Copenhagen, the map which introduces the conquest game mode in EndWar's Prelude to War.

The game mode Conquest revolves around the control of uplinks on the map. The objective is to control a majority of uplinks and defend them from enemy attack until the timer expires.


In contrast to assault or siege, conquest forces the player to spread out somewhat if they want to ensure that the enemy can't flank them and steal uplinks. This makes it a very fluid gametype, as the game can swing from one player's favor to another as quickly as an uplink can be captured, especially on maps with few uplinks like Dukovany, which has only three.

Canonically, this game mode arises from the need to circumvent the SLAMS system in orbit. The attacking faction first uses electronic warfare to disable the satellite overlooking the region, giving them a window of opportunity to send in their special forces to secure and reboot the uplink system. They must hold the uplinks long enough for the SLAMS system to come back online in their favor, whereupon their faction's high command will vector in heavy support to secure the area without danger of being intercepted by the missile shield.


A match of Conquest can end in one of three ways:

  • One side captures and holds a majority of the uplinks on the map for 5 minutes
  • All uplinks on the map are held by a single player, ending the game immediately
  • One player has no remaining combat-effective units on the map for 10 seconds (annihilation)

The player might choose either of these goals as their objective, depending on their style of play.

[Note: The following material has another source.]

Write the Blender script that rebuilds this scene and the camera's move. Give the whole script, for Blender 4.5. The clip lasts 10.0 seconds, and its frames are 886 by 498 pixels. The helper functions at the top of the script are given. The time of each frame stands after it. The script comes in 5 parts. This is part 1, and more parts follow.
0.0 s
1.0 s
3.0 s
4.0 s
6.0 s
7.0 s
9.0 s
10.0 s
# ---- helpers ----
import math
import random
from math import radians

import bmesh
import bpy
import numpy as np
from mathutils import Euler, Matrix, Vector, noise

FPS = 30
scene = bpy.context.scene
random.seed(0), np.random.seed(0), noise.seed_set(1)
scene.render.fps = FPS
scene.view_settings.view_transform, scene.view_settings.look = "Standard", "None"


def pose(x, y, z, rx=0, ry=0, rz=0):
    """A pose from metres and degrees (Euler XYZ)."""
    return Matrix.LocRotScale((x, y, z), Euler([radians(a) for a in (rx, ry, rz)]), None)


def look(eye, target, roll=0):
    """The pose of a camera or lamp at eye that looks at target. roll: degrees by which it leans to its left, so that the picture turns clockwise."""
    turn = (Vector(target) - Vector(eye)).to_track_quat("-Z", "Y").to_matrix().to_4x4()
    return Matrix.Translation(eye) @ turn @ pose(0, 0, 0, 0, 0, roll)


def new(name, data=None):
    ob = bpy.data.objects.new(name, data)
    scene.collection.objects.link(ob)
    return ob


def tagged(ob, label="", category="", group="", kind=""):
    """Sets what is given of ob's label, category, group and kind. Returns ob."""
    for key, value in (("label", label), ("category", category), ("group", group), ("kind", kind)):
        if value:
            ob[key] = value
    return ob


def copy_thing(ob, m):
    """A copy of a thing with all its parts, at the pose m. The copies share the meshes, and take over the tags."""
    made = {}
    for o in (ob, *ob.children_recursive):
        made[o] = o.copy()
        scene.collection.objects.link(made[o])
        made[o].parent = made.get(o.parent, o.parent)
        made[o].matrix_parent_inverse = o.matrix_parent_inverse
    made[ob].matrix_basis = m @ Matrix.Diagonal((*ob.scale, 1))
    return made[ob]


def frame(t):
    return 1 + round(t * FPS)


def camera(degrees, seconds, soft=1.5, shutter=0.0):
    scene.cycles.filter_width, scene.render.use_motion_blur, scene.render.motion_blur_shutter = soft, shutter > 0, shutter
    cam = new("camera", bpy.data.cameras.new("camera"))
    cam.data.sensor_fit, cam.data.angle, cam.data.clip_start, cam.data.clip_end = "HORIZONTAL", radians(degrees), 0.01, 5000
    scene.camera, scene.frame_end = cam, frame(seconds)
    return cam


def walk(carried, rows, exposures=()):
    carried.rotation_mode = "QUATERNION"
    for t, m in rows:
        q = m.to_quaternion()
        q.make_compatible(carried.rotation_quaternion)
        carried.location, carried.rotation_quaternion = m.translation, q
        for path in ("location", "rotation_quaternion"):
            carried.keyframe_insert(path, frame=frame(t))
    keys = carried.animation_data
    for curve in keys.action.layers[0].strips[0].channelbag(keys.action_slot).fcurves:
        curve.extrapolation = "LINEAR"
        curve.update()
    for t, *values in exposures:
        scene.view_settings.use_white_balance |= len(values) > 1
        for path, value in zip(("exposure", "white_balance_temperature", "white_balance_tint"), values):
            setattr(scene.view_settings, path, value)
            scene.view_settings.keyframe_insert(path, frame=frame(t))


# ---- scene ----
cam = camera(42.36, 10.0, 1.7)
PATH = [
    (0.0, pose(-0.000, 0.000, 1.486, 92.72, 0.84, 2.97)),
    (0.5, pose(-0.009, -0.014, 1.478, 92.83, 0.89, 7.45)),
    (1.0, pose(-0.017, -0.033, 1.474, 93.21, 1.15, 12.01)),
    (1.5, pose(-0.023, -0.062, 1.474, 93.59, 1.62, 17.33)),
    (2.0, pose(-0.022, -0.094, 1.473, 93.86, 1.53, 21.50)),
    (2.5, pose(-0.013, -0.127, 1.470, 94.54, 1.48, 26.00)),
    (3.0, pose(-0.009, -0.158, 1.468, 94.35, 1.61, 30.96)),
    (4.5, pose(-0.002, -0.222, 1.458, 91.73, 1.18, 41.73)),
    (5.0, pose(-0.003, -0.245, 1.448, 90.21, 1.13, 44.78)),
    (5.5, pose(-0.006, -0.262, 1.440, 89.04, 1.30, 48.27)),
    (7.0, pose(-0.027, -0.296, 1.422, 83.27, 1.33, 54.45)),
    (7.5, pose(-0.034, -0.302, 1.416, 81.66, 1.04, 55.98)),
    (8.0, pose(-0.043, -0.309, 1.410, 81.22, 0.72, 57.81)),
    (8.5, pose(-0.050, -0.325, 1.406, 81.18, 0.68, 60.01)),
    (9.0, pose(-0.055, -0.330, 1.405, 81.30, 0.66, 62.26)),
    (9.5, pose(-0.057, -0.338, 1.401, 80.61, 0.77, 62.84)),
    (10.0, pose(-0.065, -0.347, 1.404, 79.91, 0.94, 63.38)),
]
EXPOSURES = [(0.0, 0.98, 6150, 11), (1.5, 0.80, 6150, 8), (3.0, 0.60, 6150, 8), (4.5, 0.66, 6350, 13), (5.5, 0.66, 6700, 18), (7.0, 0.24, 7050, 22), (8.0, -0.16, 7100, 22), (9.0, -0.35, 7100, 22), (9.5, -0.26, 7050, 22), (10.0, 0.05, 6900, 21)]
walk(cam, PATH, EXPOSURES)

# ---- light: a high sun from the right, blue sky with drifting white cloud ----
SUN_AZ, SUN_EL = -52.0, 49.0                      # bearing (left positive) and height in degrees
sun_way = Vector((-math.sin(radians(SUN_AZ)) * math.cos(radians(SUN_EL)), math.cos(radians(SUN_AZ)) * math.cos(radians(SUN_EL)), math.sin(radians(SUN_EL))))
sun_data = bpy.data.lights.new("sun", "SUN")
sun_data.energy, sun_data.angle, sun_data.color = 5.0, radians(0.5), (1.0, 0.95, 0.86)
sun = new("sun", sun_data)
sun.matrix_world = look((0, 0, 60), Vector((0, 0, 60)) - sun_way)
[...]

The uplinks themselves are resilient, but not indestructible. Any unit can be ordered to attack and destroy an uplink. This will disable whatever mission support it was providing for the opposing player, which can be devastating. Typically, artillery will be ordered to shell an uplink from a distance. This is because the enemy will have more trouble finding and disabling the artillery to stop the attack, plus the shelling will cause heavy damage to any infantry who might try to access the uplink, often shutting down any attempt at capture and slowing down the enemy advance. Contrarily, WMDs will destroy any uplink within their blast radius instantly, as well as any unit taking cover in them.

Destroying an uplink does not remove it from the map, nor from the number of uplinks a player controls. Uplinks that have been destroyed can still be secured by infantry, and will still provide the captor with 4 command points upon capture. On maps like Grissom AFB, where most of the uplinks are destroyed at the start of the game, all the uplinks are still vitally important for their command point bonus and their count towards the majority needed to win.

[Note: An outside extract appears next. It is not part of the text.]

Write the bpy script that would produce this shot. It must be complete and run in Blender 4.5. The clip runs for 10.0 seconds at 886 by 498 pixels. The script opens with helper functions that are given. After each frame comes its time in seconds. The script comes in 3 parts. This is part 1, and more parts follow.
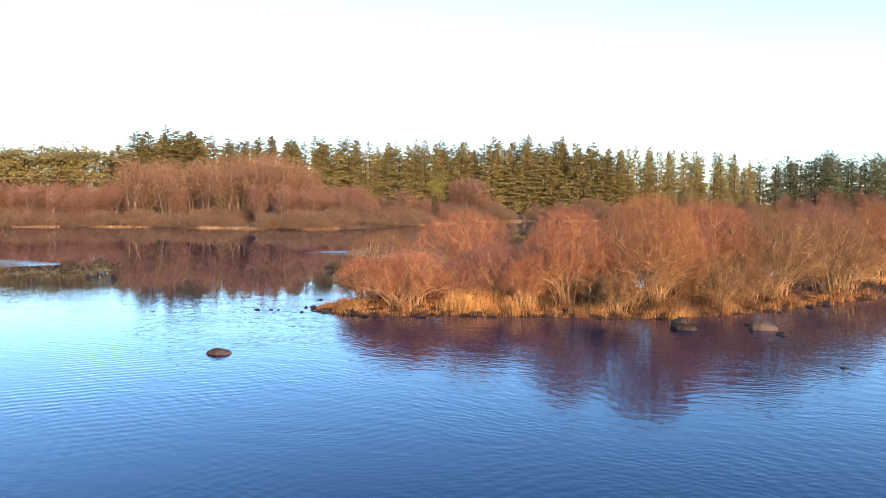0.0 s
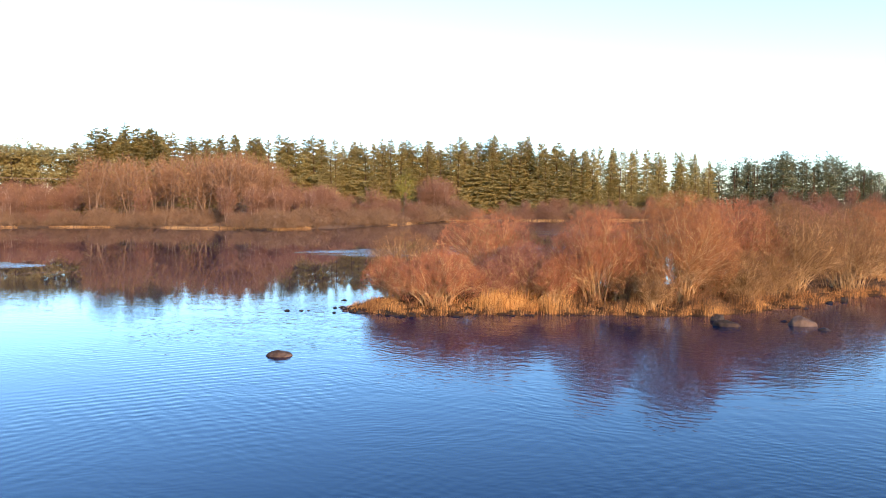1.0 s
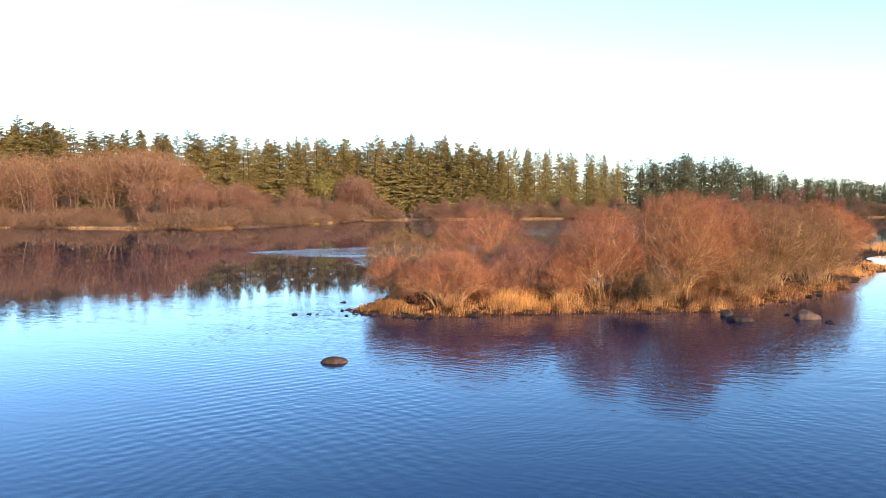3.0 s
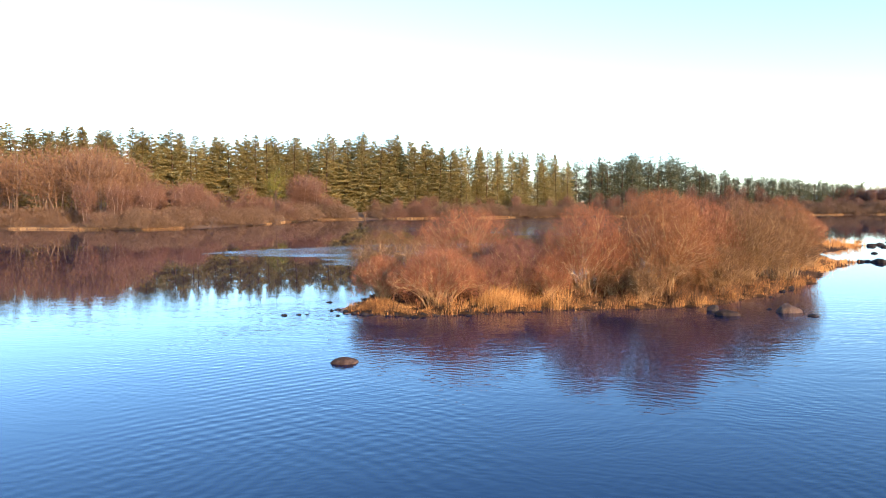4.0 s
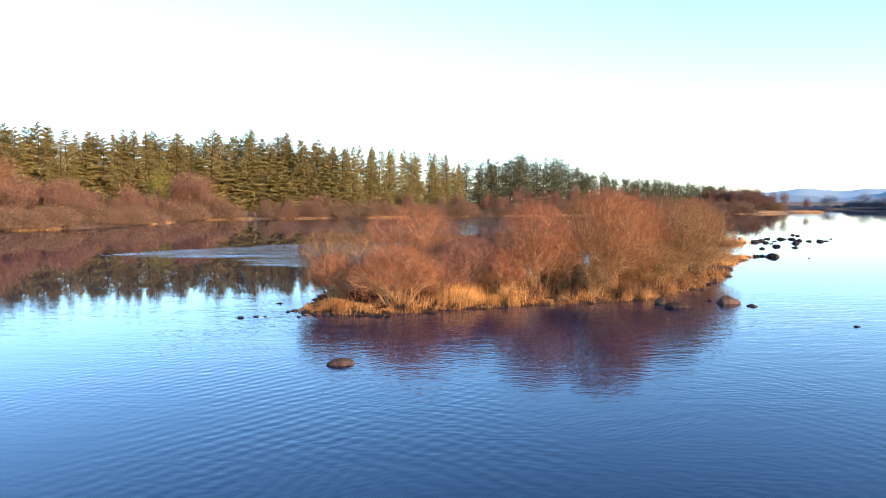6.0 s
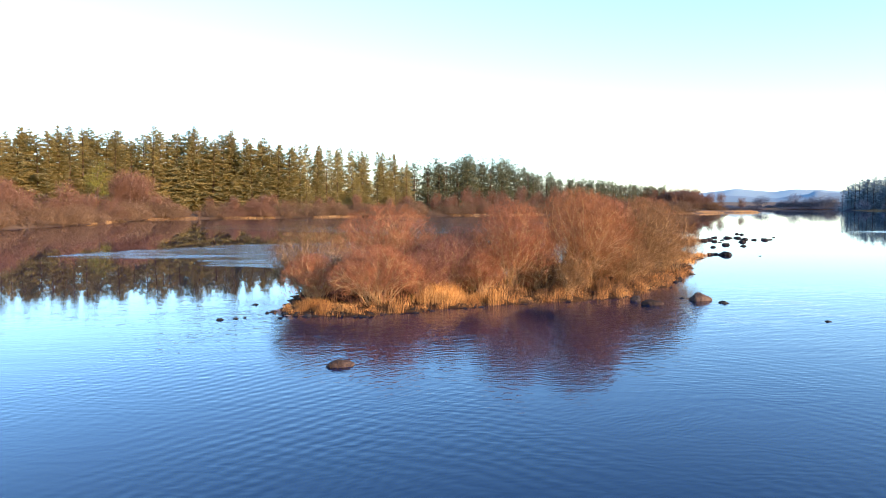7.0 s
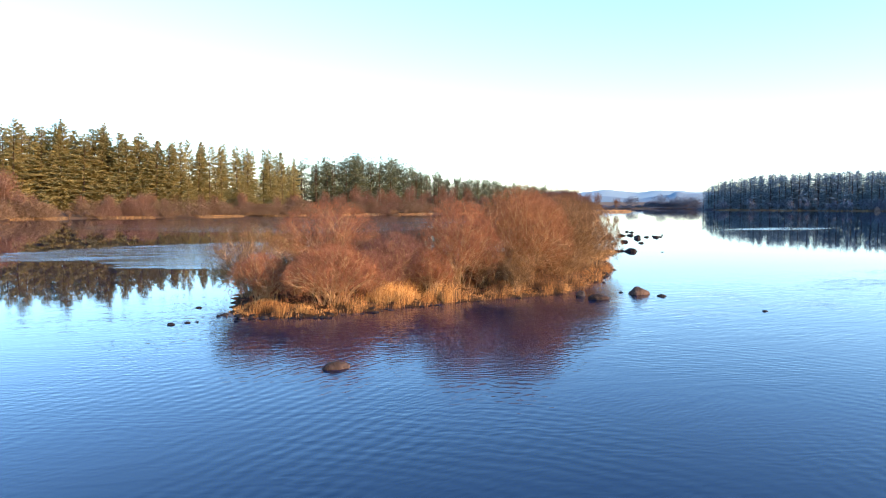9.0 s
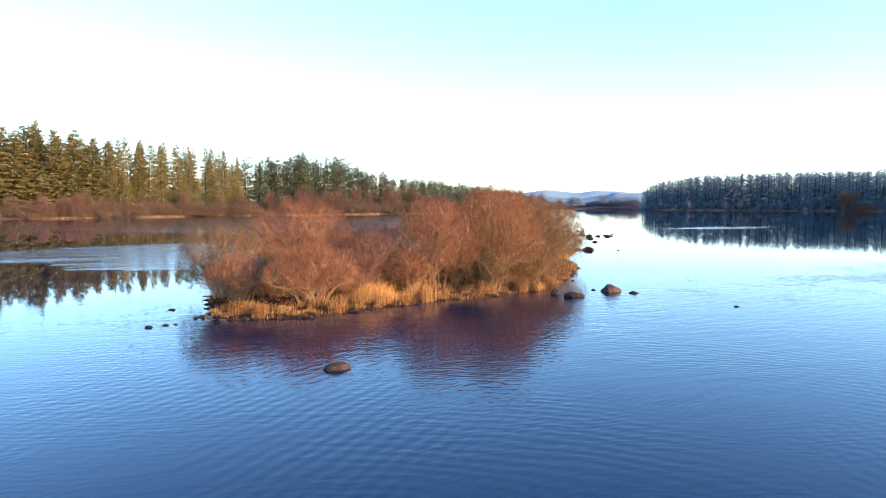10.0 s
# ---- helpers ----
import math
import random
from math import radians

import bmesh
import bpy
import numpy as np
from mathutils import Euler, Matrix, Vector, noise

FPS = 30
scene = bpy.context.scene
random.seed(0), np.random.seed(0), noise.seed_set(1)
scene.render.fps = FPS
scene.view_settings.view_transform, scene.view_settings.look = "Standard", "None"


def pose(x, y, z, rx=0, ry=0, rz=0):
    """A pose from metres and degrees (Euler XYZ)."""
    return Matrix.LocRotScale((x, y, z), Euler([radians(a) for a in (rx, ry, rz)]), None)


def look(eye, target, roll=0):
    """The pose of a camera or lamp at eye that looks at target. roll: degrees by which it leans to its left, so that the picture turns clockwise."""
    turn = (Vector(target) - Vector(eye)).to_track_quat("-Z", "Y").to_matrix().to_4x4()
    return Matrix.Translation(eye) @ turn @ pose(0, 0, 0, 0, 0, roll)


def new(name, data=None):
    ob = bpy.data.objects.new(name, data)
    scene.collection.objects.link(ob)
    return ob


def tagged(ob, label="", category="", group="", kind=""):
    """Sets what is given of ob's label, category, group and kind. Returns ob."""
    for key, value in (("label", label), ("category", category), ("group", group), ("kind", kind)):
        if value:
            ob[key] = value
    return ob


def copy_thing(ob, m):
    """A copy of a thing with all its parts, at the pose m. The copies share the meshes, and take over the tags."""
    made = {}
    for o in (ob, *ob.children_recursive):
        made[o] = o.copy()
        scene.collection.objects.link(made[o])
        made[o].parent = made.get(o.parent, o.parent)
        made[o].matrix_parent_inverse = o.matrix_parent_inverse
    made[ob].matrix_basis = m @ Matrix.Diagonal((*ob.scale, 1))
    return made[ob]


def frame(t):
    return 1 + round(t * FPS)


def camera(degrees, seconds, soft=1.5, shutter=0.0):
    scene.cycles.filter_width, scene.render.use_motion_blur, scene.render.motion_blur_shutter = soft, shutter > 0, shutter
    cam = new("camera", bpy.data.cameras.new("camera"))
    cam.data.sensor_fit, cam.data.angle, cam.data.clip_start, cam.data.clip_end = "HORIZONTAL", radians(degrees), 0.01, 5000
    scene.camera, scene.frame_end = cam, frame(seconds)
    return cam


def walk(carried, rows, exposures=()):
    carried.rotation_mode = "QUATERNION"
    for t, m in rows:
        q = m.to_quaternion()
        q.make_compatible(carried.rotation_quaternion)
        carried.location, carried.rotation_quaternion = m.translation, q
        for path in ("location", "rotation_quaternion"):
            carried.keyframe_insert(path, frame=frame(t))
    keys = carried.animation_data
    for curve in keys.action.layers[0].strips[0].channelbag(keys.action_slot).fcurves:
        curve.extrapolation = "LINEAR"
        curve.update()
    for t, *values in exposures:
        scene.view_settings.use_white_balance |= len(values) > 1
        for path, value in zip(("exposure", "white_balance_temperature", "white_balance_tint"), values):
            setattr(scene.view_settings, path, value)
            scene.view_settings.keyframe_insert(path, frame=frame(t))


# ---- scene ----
cam = camera(63.6, 10.0, soft=1.05)
PATH = [
    (0, (34.841, -1.479, 5.774), (34.203, 0.412, 5.652), -0.1),
    (0.5, (32.74, -2.014, 5.767), (32.157, -0.105, 5.644), -0.1),
    (1, (30.736, -2.449, 5.727), (30.215, -0.522, 5.604), -0.1),
    (1.5, (29.051, -2.73, 5.728), (28.591, -0.787, 5.603), -0.2),
    (2, (27.52, -2.922, 5.755), (27.127, -0.964, 5.629), -0.2),
    (2.5, (26.188, -3.029, 5.775), (25.862, -1.06, 5.649), -0.1),
    (4, (22.592, -3.098, 5.703), (22.482, -1.105, 5.574), -0.2),
    (4.5, (21.603, -3.029, 5.672), (21.57, -1.034, 5.543), -0.2),
    (5, (20.534, -2.985, 5.633), (20.586, -0.99, 5.504), -0.1),
    (5.5, (19.556, -2.866, 5.596), (19.688, -0.875, 5.467), -0.1),
    (6, (18.532, -2.693, 5.57), (18.749, -0.709, 5.44), -0.1),
    (7.5, (15.668, -2.004, 5.525), (16.12, -0.06, 5.394), 0.0),
    (8, (14.719, -1.699, 5.494), (15.255, 0.224, 5.363), 0.0),
    (8.5, (13.844, -1.35, 5.482), (14.457, 0.549, 5.35), 0.1),
    (9, (12.92, -0.934, 5.432), (13.613, 0.938, 5.3), 0.1),
    (9.5, (12.065, -0.564, 5.393), (12.831, 1.279, 5.262), 0.1),
    (10, (11.167, -0.08, 5.353), (12.008, 1.729, 5.222), 0.1),
]
walk(cam, [(t, look(eye, target, roll)) for t, eye, target, roll in PATH], exposures=[(0, 2.04, 5600, 12)])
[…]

The game will enter DEFCON once either side captures a majority of the uplinks or starts running out of reserves. Since the losing side gets the use of WMDs first, and the ability to crash an uplink and remove it from the map completely, it becomes a viable defensive tactic to wait until the enemy captures the majority to enter DEFCON 1, then crash an important uplink. This works especially well on maps with an odd number of uplinks, where crashing an uplink will immediately bring the opposing player back to only half of the uplinks controlled, halting the countdown. Experienced players will prepare for this tactic, however, and simultaneously attack two uplinks in such situations.

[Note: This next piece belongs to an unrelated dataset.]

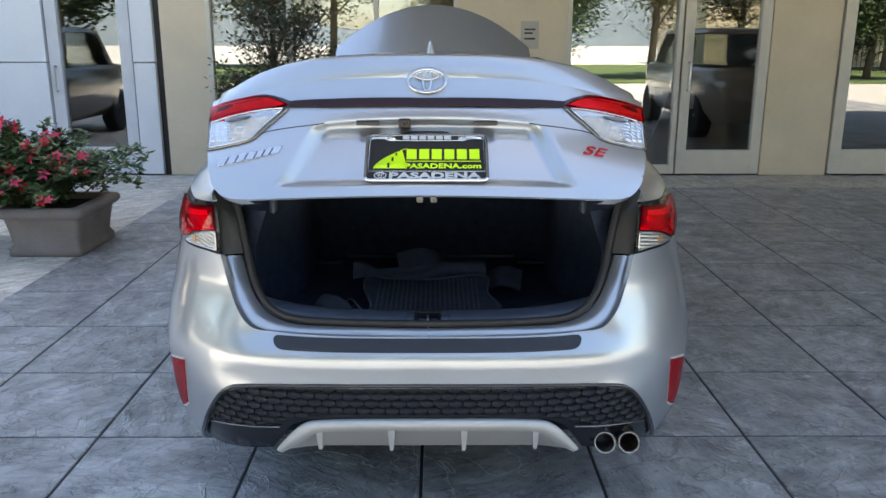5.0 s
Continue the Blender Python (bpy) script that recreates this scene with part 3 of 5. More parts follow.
def evenly(path, n=26):
    """n points at even steps along a path."""
    p = [Vector(q) for q in path]
    d = [0.0]
    for a, b in zip(p, p[1:]):
        d.append(d[-1] + (b - a).length)
    out = []
    for i in range(n):
        w = d[-1] * i / (n - 1)
        k = max(j for j in range(len(d) - 1) if d[j] <= w + 1e-9)
        out.append(p[k].lerp(p[k + 1], min(1, (w - d[k]) / max(1e-9, d[k + 1] - d[k]))))
    return out


def strip(outer, inner, sag, name, mat, label=""):
    """A folded strip from the panel's edge down and in to the seal, on both sides."""
    o, i = evenly(outer), evenly(inner)
    down = [a.lerp(b, 0.10) + Vector(sag) for a, b in zip(o, i)]
    mesh = loft([[tuple(p) for p in r] for r in (o, down, [a.lerp(b, 0.6) + Vector(sag) * 0.6 for a, b in zip(o, i)], i)])
    for s in (1, -1):
        part(name, mesh if s > 0 else mirrored(mesh), mat, car, label)


low_edge = [skin(a, b) for a, b in GAP]
lamp_edge = [(x - 0.004, y + 0.007, z) for x, y, z in [skin(a, b) for a, b in spline([(0.392, 1.040), (0.395, 1.25), (0.396, 1.45), (0.400, 1.64), (0.424, 1.80), (0.464, 1.98)])]]
brow_edge = [skin(0.467 + 0.313 * i / 14, 2.0) for i in range(15)]
cut1 = min(range(len(half)), key=lambda i: abs(half[i][2] - 0.905) + (half[i][1] > 0.4))
cut2 = min(range(len(half)), key=lambda i: abs(half[i][1] - 0.345) + abs(half[i][2] - 1.05))
cut3 = min(range(len(half)), key=lambda i: abs(half[i][1] - 0.557) + abs(half[i][0] - 0.550))
for s in (1, -1):
    part("bumper_edge", tube([(s * x, y - 0.0005, z - 0.0015) for x, y, z in low_edge], 0.0022, 6), PAINT, car, "rolled upper edge of the bumper")
# the lip: a sunk gutter behind the bumper's edge, then a slope up to the seal
CREASE = [(0.0, 0.151, 0.7095), (0.20, 0.155, 0.711), (0.36, 0.164, 0.714), (0.43, 0.173, 0.719), (0.487, 0.188, 0.731), (0.514, 0.200, 0.749), (0.537, 0.220, 0.778), (0.562, 0.252, 0.838), (0.583, 0.282, 0.884), (0.588, 0.290, 0.905)]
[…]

Due to the importance of capturing a majority of uplinks, once DEFCON is reached, the player holding the majority would be well-advised to wait until the enemy begins capturing an uplink to tip the balance back in their favor. Dropping the WMD on that uplink will automatically disable the unit attempting to capture, buying precious minutes while the enemy mounts another attempt, as the timer still runs down.


When in dire straits, and especially in DEFCON where units cost half as many points to deploy, Deep Strike can be a valuable tool in capturing uplinks behind enemy lines. Since securing an uplink grants 4 points, this could lead to a chain of Deep Strikes and subsequent uplink captures, depending on how many points are reserved. When Deep Striking, try to focus on uplinks that have been protected by combat drones (indicated by a white lining around the uplink icon on the map), as it hints that there might be an engineer garrison (riflemen can successfully engage combat drones and engineers, especially if they get into cover quickly). If the Deep Strike is against an uplink that has riflemen defending it, chances of success are low. Bear in mind that if the enemy has a large number of units on the frontline, chances are low that any individual uplink will have any units defending it, making him more vulnerable to this tactic.

Force recon will also prove useful as a defensive ploy in this mode, especially if the player has access to levels 2 or 3, where tank units are present. This is effective prevention for deep striking, since regular army units can be positioned well behind the frontline in vulnerable areas. For the Spetsnaz, force recon is an especially useful tactic as it provides insurance against a fast JSF/EFEC flanking attack by distributing firepower around the map. Since force recon can only be used in one area and cannot be ordered to move to a new location, it is less effective on maps with many uplinks, and extremely effective on maps with few.

Flanking the enemy will be most effective if it is done at least in part with infantry, as the battle will most likely be concentrated around a single line on the map, enabling a sneaky assault around the side with infantry to capture unguarded uplinks. Since the conquest game mode is predicated on capturing the uplinks rather than destroying hostiles, this can crush a more powerful enemy, especially if it consists of engineers who can get into cover and prepare for a counterattack.